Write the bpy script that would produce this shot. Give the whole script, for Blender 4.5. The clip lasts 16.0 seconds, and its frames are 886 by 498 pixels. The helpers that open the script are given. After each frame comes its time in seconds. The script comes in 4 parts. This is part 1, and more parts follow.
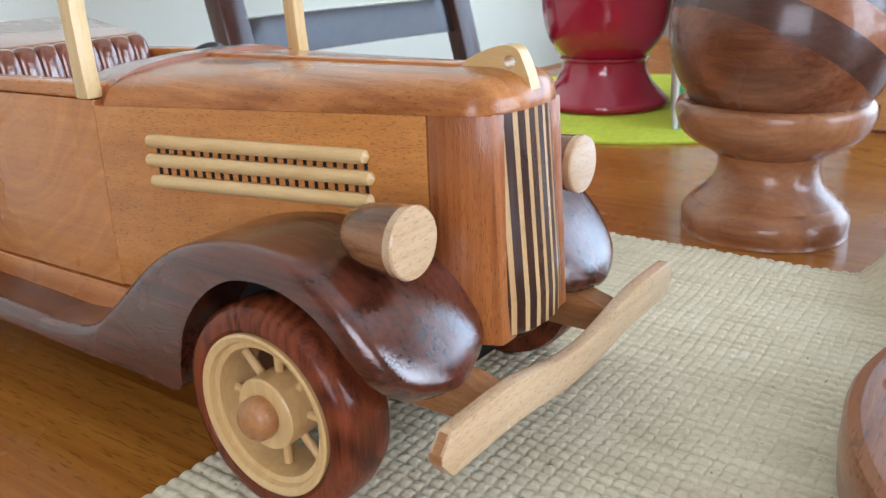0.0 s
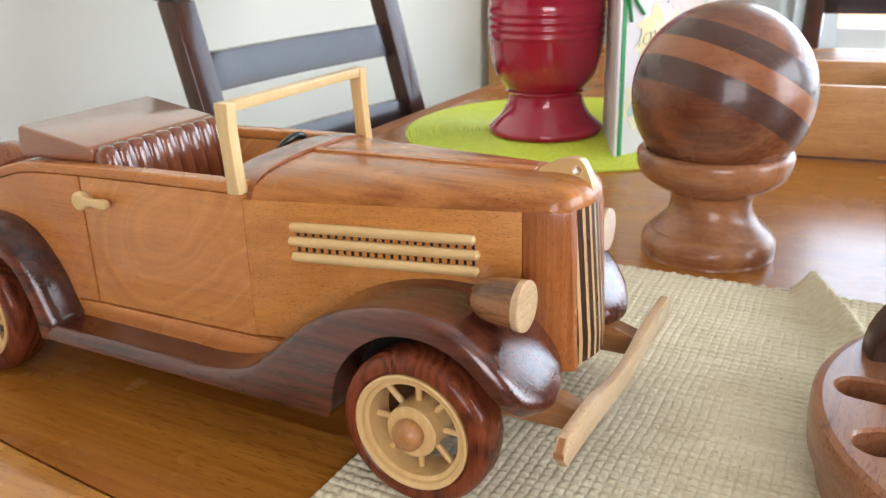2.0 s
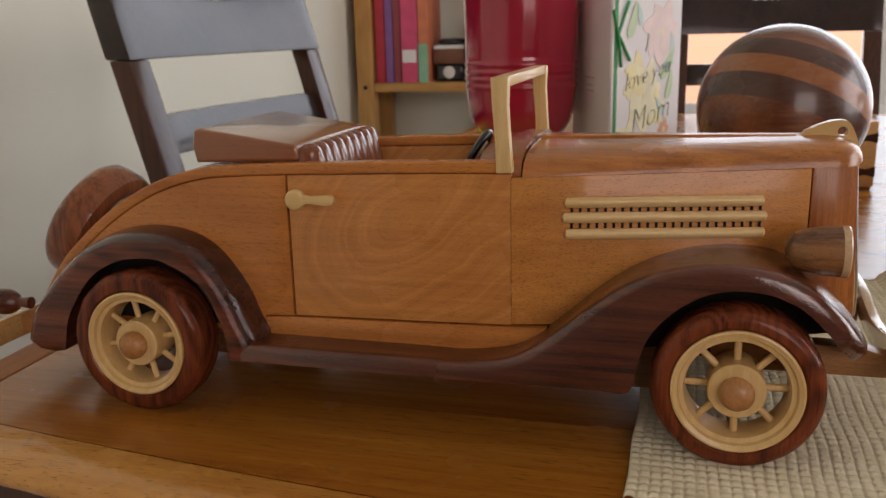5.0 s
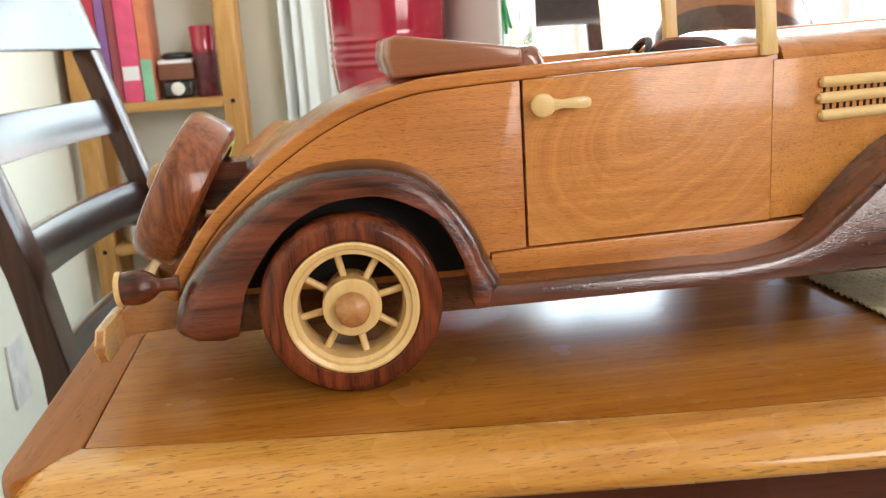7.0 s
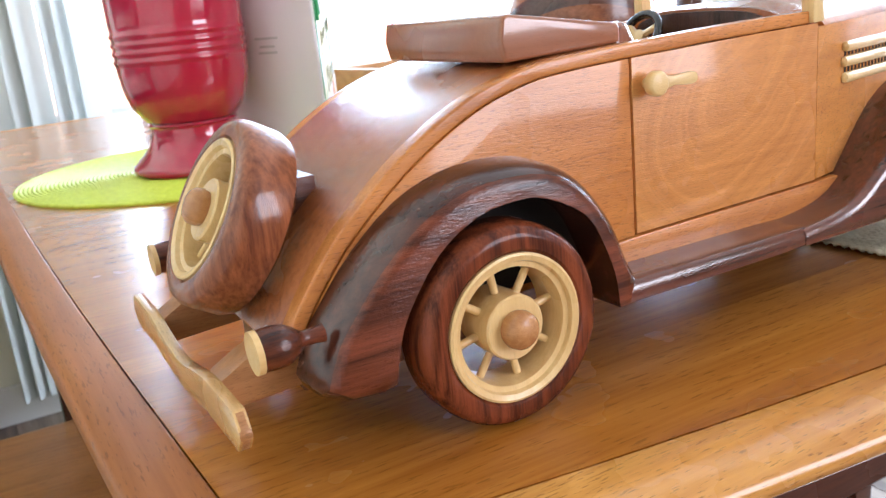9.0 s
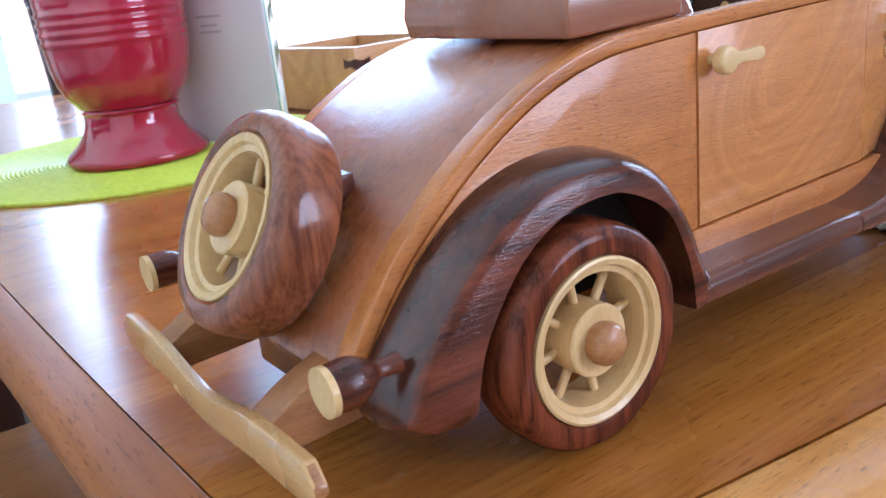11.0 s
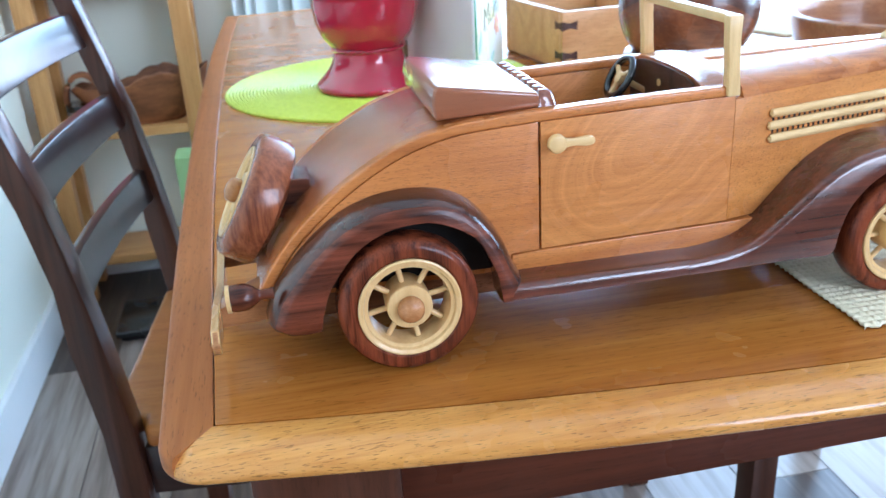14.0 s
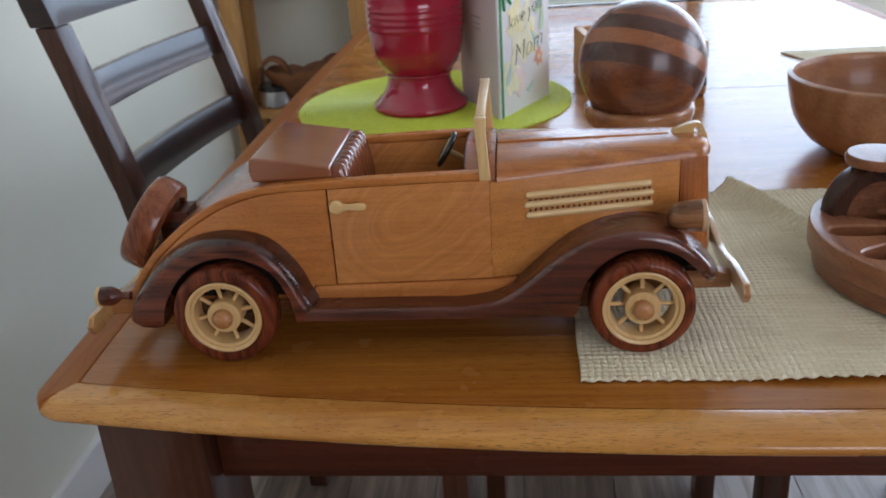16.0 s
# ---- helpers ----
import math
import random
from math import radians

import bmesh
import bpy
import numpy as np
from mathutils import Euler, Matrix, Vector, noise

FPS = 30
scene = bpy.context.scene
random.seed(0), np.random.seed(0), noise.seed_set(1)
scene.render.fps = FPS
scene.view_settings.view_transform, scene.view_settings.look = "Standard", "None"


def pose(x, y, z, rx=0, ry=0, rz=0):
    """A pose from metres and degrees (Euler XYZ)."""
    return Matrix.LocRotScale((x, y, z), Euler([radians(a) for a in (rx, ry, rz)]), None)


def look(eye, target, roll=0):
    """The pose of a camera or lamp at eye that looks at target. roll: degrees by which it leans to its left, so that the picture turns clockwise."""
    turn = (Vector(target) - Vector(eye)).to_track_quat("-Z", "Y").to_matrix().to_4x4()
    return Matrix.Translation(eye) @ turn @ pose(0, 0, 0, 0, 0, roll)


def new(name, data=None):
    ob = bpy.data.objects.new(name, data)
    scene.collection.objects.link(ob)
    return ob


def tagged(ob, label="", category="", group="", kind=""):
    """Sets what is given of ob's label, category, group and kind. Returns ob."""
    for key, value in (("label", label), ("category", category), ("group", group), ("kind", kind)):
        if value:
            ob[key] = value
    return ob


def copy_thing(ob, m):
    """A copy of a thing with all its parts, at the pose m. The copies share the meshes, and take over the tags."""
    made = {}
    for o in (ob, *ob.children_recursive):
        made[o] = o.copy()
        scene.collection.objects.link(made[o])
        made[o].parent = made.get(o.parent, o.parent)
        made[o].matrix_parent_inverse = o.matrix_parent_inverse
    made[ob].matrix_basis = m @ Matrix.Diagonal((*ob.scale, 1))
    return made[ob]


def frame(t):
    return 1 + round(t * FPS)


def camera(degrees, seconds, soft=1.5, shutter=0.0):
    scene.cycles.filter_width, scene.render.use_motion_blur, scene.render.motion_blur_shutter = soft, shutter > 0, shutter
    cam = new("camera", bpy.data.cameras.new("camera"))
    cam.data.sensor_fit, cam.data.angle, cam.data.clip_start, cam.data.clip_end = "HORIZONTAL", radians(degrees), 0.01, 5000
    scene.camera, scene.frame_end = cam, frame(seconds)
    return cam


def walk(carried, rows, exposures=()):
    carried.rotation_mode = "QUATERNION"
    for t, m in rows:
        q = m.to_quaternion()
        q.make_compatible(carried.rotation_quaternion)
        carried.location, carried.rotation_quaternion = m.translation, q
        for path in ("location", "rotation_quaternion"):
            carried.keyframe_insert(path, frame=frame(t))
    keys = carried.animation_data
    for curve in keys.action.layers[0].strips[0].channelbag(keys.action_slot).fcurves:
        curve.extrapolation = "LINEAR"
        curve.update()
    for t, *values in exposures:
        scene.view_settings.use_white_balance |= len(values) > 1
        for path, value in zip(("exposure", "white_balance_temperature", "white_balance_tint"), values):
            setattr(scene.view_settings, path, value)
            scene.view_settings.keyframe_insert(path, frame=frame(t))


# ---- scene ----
++++
▶ _Exercise directions_: Output the material word for word, omitting its pictures.

▶ _Full response_:
Write the bpy script that would produce this shot. Give the whole script, for Blender 4.5. The clip lasts 16.0 seconds, and its frames are 886 by 498 pixels. The helpers that open the script are given. After each frame comes its time in seconds. The script comes in 4 parts. This is part 1, and more parts follow.
0.0 s
2.0 s
5.0 s
7.0 s
9.0 s
11.0 s
14.0 s
16.0 s
# ---- helpers ----
import math
import random
from math import radians

import bmesh
import bpy
import numpy as np
from mathutils import Euler, Matrix, Vector, noise

FPS = 30
scene = bpy.context.scene
random.seed(0), np.random.seed(0), noise.seed_set(1)
scene.render.fps = FPS
scene.view_settings.view_transform, scene.view_settings.look = "Standard", "None"


def pose(x, y, z, rx=0, ry=0, rz=0):
    """A pose from metres and degrees (Euler XYZ)."""
    return Matrix.LocRotScale((x, y, z), Euler([radians(a) for a in (rx, ry, rz)]), None)


def look(eye, target, roll=0):
    """The pose of a camera or lamp at eye that looks at target. roll: degrees by which it leans to its left, so that the picture turns clockwise."""
    turn = (Vector(target) - Vector(eye)).to_track_quat("-Z", "Y").to_matrix().to_4x4()
    return Matrix.Translation(eye) @ turn @ pose(0, 0, 0, 0, 0, roll)


def new(name, data=None):
    ob = bpy.data.objects.new(name, data)
    scene.collection.objects.link(ob)
    return ob


def tagged(ob, label="", category="", group="", kind=""):
    """Sets what is given of ob's label, category, group and kind. Returns ob."""
    for key, value in (("label", label), ("category", category), ("group", group), ("kind", kind)):
        if value:
            ob[key] = value
    return ob


def copy_thing(ob, m):
    """A copy of a thing with all its parts, at the pose m. The copies share the meshes, and take over the tags."""
    made = {}
    for o in (ob, *ob.children_recursive):
        made[o] = o.copy()
        scene.collection.objects.link(made[o])
        made[o].parent = made.get(o.parent, o.parent)
        made[o].matrix_parent_inverse = o.matrix_parent_inverse
    made[ob].matrix_basis = m @ Matrix.Diagonal((*ob.scale, 1))
    return made[ob]


def frame(t):
    return 1 + round(t * FPS)


def camera(degrees, seconds, soft=1.5, shutter=0.0):
    scene.cycles.filter_width, scene.render.use_motion_blur, scene.render.motion_blur_shutter = soft, shutter > 0, shutter
    cam = new("camera", bpy.data.cameras.new("camera"))
    cam.data.sensor_fit, cam.data.angle, cam.data.clip_start, cam.data.clip_end = "HORIZONTAL", radians(degrees), 0.01, 5000
    scene.camera, scene.frame_end = cam, frame(seconds)
    return cam


def walk(carried, rows, exposures=()):
    carried.rotation_mode = "QUATERNION"
    for t, m in rows:
        q = m.to_quaternion()
        q.make_compatible(carried.rotation_quaternion)
        carried.location, carried.rotation_quaternion = m.translation, q
        for path in ("location", "rotation_quaternion"):
            carried.keyframe_insert(path, frame=frame(t))
    keys = carried.animation_data
    for curve in keys.action.layers[0].strips[0].channelbag(keys.action_slot).fcurves:
        curve.extrapolation = "LINEAR"
        curve.update()
    for t, *values in exposures:
        scene.view_settings.use_white_balance |= len(values) > 1
        for path, value in zip(("exposure", "white_balance_temperature", "white_balance_tint"), values):
            setattr(scene.view_settings, path, value)
            scene.view_settings.keyframe_insert(path, frame=frame(t))


# ---- scene ----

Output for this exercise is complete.